Dal luglio all’ottobre si vedono presso agli alveari i calabroni (cardubulu sic.), insetti che divorano le api, ed ai quali bisogna senza perdere tempo dar la caccia. Si collochi un pezzetto di carne avanti gli alveari, sulla quale essi accorrendo in folla, vengono uccisi percuotendoli con delle fascine.
A garentire gli alveari comuni, dai piccoli topi, che spesso forandoli vi s’introducono, non vi ha che la sola diligenza nel turare subito qualunque piccolo buco; mentre gli alveari costruiti di legname restano molto meno soggetti ai danni di cotali animali.

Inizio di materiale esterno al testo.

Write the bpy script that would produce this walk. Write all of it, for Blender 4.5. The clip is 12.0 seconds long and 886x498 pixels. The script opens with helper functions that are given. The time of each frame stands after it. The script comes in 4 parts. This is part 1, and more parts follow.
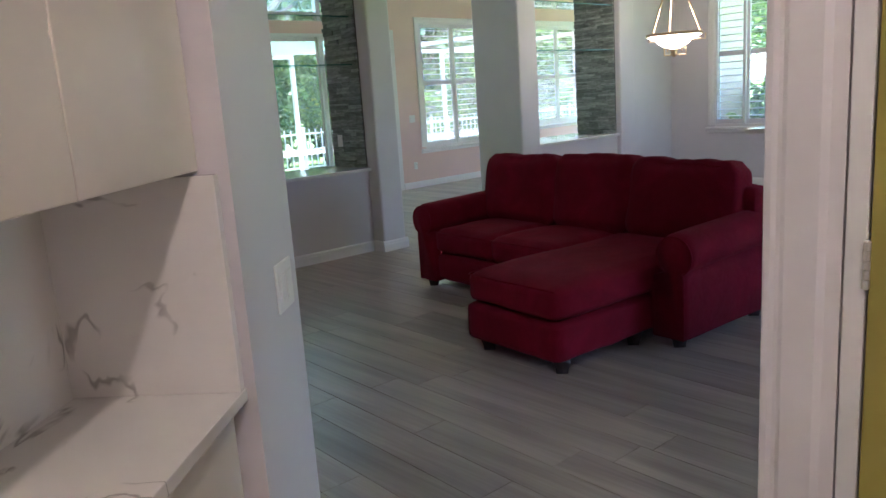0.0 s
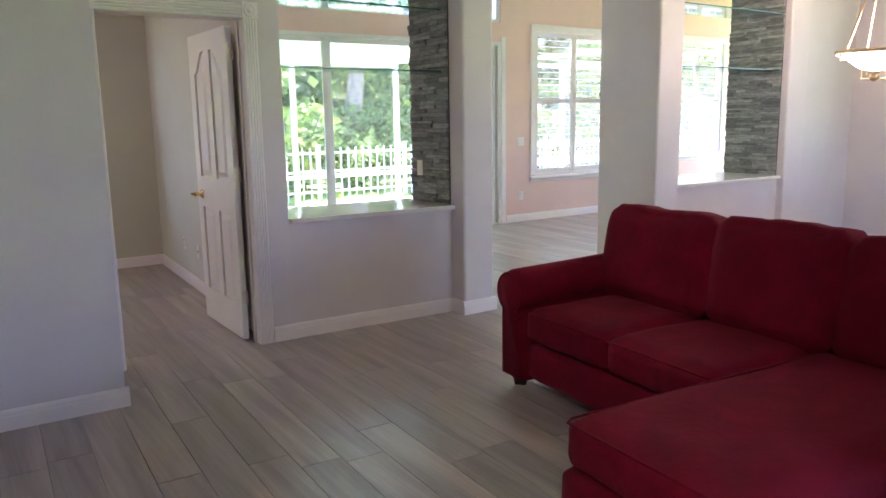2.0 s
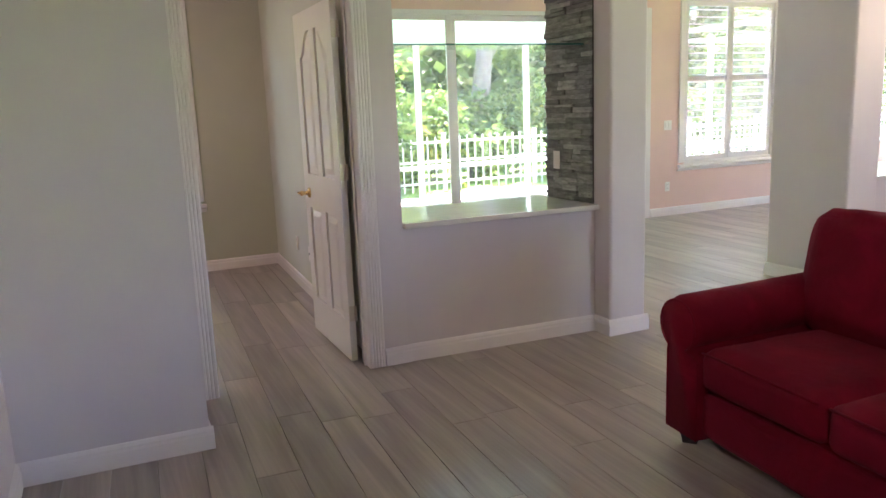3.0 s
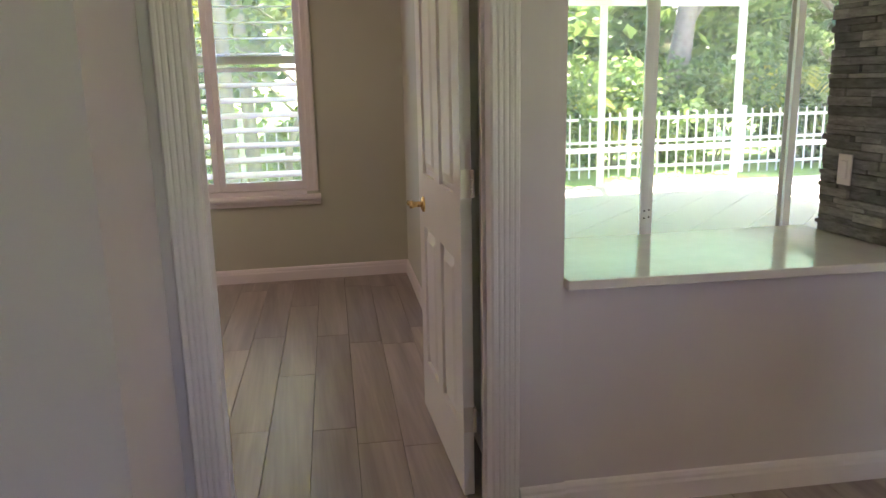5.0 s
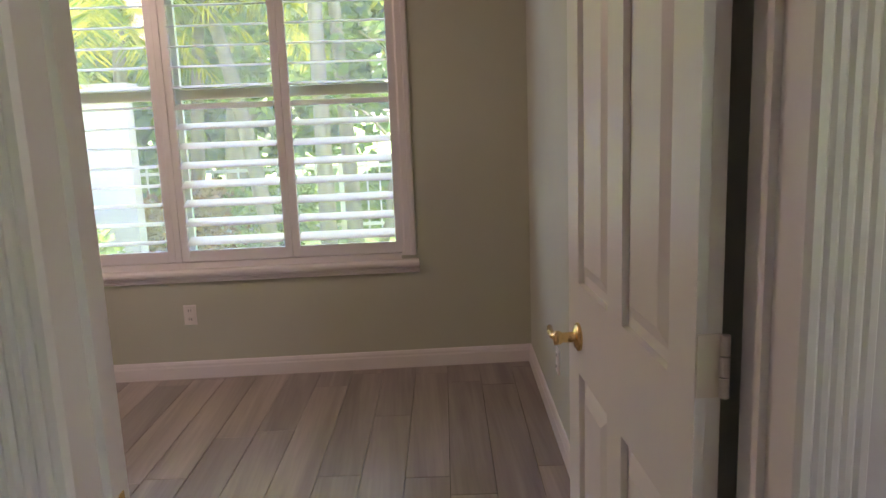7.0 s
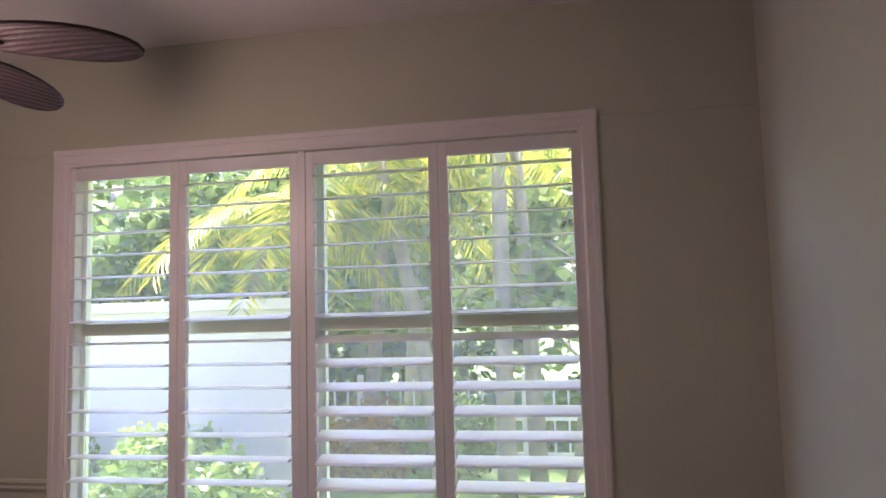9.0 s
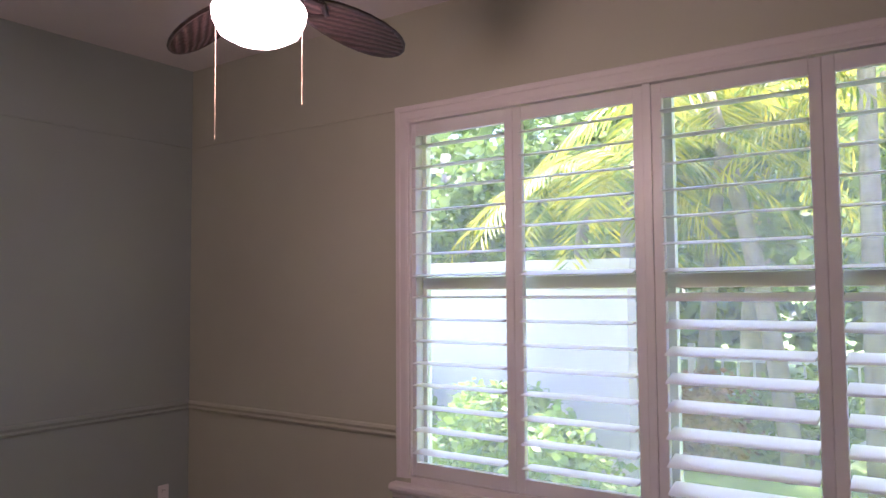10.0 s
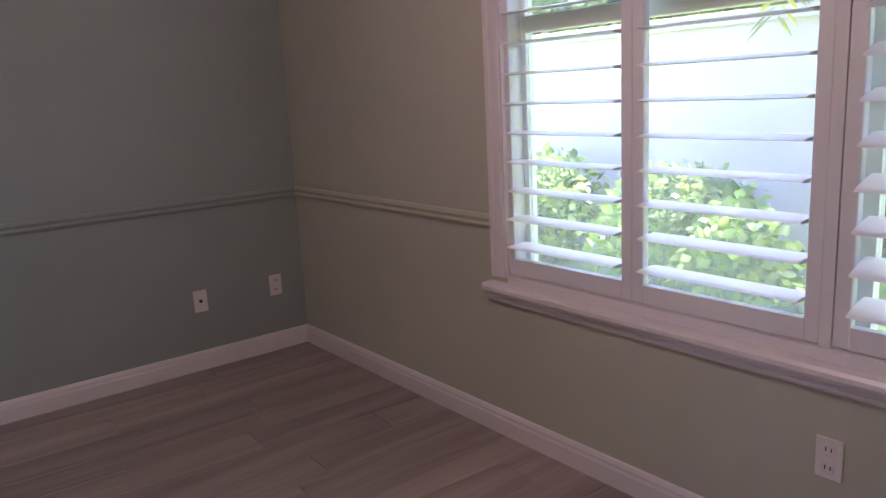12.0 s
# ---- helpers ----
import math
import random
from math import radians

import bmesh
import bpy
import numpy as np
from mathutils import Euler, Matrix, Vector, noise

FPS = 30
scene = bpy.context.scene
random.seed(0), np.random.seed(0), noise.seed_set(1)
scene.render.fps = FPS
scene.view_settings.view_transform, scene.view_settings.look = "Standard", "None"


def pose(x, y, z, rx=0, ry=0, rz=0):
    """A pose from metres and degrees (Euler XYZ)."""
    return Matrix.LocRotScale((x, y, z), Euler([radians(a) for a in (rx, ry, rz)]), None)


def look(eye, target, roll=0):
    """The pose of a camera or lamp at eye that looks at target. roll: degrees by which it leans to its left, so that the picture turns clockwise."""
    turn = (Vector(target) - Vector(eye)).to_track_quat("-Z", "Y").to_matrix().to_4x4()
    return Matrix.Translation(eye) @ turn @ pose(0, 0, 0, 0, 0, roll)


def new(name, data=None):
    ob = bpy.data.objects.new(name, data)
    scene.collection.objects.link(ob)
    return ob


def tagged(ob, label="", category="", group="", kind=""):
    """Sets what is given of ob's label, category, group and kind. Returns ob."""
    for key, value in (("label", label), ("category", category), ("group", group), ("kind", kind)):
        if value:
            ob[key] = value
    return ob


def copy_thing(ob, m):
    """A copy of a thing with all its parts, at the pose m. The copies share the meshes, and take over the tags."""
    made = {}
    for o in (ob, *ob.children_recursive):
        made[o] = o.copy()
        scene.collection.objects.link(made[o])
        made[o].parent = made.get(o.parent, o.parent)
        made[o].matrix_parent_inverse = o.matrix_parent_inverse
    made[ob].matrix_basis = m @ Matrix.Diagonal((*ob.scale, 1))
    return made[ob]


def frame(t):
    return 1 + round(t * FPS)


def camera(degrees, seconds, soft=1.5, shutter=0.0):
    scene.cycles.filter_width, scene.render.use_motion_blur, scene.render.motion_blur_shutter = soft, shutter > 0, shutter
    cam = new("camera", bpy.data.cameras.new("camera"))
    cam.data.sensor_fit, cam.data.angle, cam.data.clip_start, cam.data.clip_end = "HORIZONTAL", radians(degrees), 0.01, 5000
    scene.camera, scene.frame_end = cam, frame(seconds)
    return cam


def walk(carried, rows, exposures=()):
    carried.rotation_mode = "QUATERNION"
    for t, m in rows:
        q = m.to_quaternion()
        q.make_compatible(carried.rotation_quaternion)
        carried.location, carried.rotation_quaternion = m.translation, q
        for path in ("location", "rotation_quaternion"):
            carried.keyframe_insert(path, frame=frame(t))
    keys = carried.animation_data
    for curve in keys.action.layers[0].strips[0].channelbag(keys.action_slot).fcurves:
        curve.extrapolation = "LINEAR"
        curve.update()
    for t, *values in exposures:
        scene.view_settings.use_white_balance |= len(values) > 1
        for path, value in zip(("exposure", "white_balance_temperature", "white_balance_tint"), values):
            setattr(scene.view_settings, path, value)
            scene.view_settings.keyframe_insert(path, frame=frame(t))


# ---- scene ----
cam = camera(61.3, 12.0)
PATH = [
    (0, (0.88, 0.503, 1.43), (2.207, 1.944, 1.031), -3.9),
    (0.5, (1.199, 0.791, 1.424), (2.579, 2.182, 1.022), -1.8),
    (1, (1.492, 1.11, 1.434), (2.882, 2.5, 1.066), -1.1),
    (1.5, (1.789, 1.388, 1.443), (3.172, 2.788, 1.089), -1.7),
    (2, (2.088, 1.707, 1.448), (3.198, 3.334, 1.102), -0.9),
    (2.5, (2.264, 2.078, 1.459), (3.211, 3.804, 1.105), -1.7),
    (3, (2.487, 2.431, 1.442), (3.299, 4.221, 1.068), -2.3),
    (3.5, (2.704, 2.834, 1.447), (3.319, 4.699, 1.065), -1.4),
    (3.7, (2.76, 3.005, 1.438), (3.344, 4.875, 1.035), -1.0),
    (5.3, (3.221, 4.286, 1.423), (3.576, 6.205, 0.986), -1.4),
    (5.5, (3.224, 4.366, 1.449), (3.583, 6.284, 1.013), -1.9),
    (6, (3.301, 4.752, 1.453), (3.537, 6.692, 1.03), -2.2),
    (6.5, (3.295, 5.138, 1.46), (3.447, 7.095, 1.076), -1.9),
    (7, (3.318, 5.483, 1.459), (3.403, 7.448, 1.096), -2.2),
    (7.2, (3.323, 5.615, 1.474), (3.326, 7.583, 1.122), -1.9),
    (8.8, (3.346, 6.454, 1.603), (3.064, 8.425, 1.796), -1.7),
    (9, (3.309, 6.49, 1.61), (2.915, 8.441, 1.796), -1.5),
    (9.2, (3.315, 6.543, 1.612), (2.727, 8.445, 1.804), -1.0),
    (9.5, (3.172, 6.536, 1.603), (2.318, 8.333, 1.806), -1.1),
    (10, (3.052, 6.762, 1.562), (1.904, 8.396, 1.675), -0.4),
    (10.5, (3.009, 6.997, 1.439), (1.763, 8.55, 1.247), -1.7),
    (11, (2.984, 7.239, 1.368), (1.507, 8.541, 1.014), -2.5),
    (11.5, (2.968, 7.455, 1.361), (1.418, 8.658, 0.968), -2.9),
    (12, (2.879, 7.761, 1.384), (1.33, 8.956, 0.968), -3.0),
]
EXPOSURES = [(0, 3.2, 5200, 22), (0.5, 3.4, 5050, 27), (1, 3.6, 5150, 32), (1.5, 3.8, 5400, 33), (2, 3.95, 5650, 36), (2.5, 4.0, 5900, 36), (3, 4.0, 6050, 35), (3.5, 3.9, 6200, 35), (5.5, 3.3, 6400, 34), (6, 3.05, 6500, 37), (6.5, 3.17, 6400, 37), (7.2, 3.45, 6200, 34), (8.8, 2.9, 5900, 47), (10.5, 3.1, 5650, 48), (12, 3.1, 5600, 48)]
walk(cam, [(t, look(eye, target, roll)) for t, eye, target, roll in PATH], EXPOSURES)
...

Grave danno cagiona ancora alle api la falsatignuola (campa sic.), insetto che comparisce dall’aprile a tutto ottobre. Allorchè sulla base degli alveari si osserva una grossa polvere nericcia è segno che sonvi già nei favi annidati i vermi della falsa-tignuola, i quali divorano la cera. Non può in tale circostanza altro praticarsi per liberarne le api, le quali in caso diverso abbandonerebbero gli alveari, che nettare i favi da quel pezzi già da tali vermi invasi. Più importante si è però il prevenir la deposizione delle uova di questi insetti, uccidendone le farfalle. Posto verso sera un lumicino in fondo ad un vaso, esse vi accorreranno in folla, e chiusane poi la imboccatura allorchè se ne osserveranno raccolte un buon numero, si condannano ivi a perire. Nel nuovo alveare, non essendovi che unica porta, ordinariamente custodita dalle api, è assai difficile, che le farfalle della falsa tignuola entrino a depositarvi le uova.

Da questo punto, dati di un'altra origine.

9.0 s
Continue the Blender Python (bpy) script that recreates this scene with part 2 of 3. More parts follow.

Per dar fine a questo articolo, a nostro credere utilissimo quantunque brevemente trattato, non si può tralasciare d’avvertire, che devonsi con particolare cura svellere dalla vicinanza delle api tutte le piante venefiche, fra le quali specialmente le euforbiacee, come il titimalo (unciamano o camarruneddu sic.), la catapuzia (catapuzzulu sic.) ec., ed all’incontro allevar vicino alle loro abitazioni, quelle che, restando in fiore la maggior parte dell’anno, apprestar possano ottimo ed abbondante pascolo, delle quali piante per altro è ricca la nostra Sicilia.